Roots for NWSG grow deeper than those of CSG, this allows them to reach more water and nutrients, decrease soil compaction, increase water filtration and prevent soil erosion. Overall biomass is far greater for NWSGs compared to CSGs which allows the plant to sequester more carbon and because 90% of the biomass is below the ground very little carbon is lost when the grasses are burned.
Europeans began to settle the mid-Western prairies in the late 1800s and immediately started to convert large tracts of NWSG to crop production and promote the growth of European CSGs for pasture. At the same time, they began suppressing fire which led to the increase of CSGs throughout the region.
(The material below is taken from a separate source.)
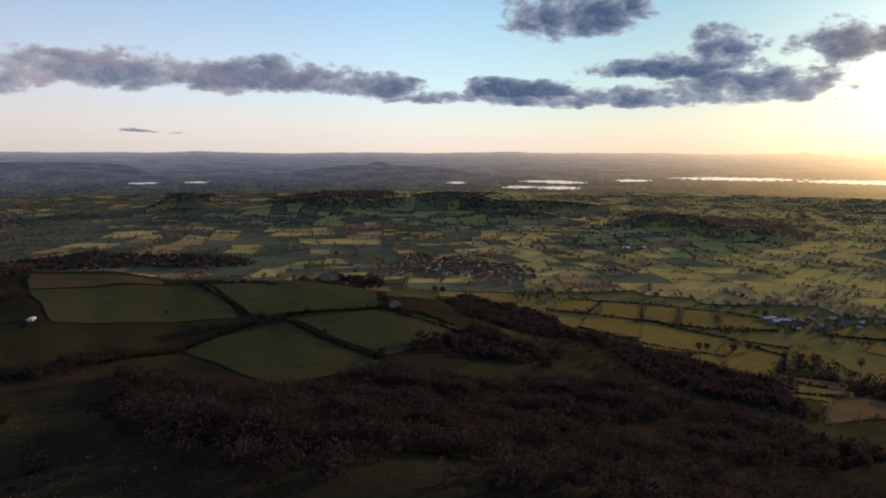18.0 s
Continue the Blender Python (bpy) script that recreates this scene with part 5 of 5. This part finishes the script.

CSGs are still the preferred forage grass for cattle, but more ranchers are seeing the benefits of WSG and adding it to the forage rotation for their cattle. In the mid-Atlantic CSGs are commonly planted in buffers, filter strips and large blocks of habitat when NWSGs would simply be much better for the native wildlife. CSGs do not form distinct clumps, think of your lawn, but rather spread out forming a dense tangle of vegetation eliminating areas of open ground and inhabiting the growth of annual plants. The dominant CSG out compete native vegetation which decreases plant biodiversity which leads to lower wildlife diversity.
If adding valuable wildlife habitat to your property is a top concern coupled with improving water quality then planting native warm season grasses is the way to go. Not only will numerous species of wildlife benefit, water quality will improve, but you will also have a beautiful native habitat on your property.
- NWSG have their peak growing rates during the summer, when CSG such as Tall Fescue and Orchard Grass are dormant.
- Depending on soil type and conditions NWSG can take 1-3 years to mature.
- NWSG set seed in the late summer and then the above ground portion of the plant dies back during the winter months.
- Due to the aggressive nature and rapid growth of CSG they can beneficial in areas susceptible to high rates of soil erosion. More often than not NWSG will perform just as well as CSG.
- CSG are non-native and have very little wildlife value.
- CSG grow during the cooler months and set seed prior to the warm summer months.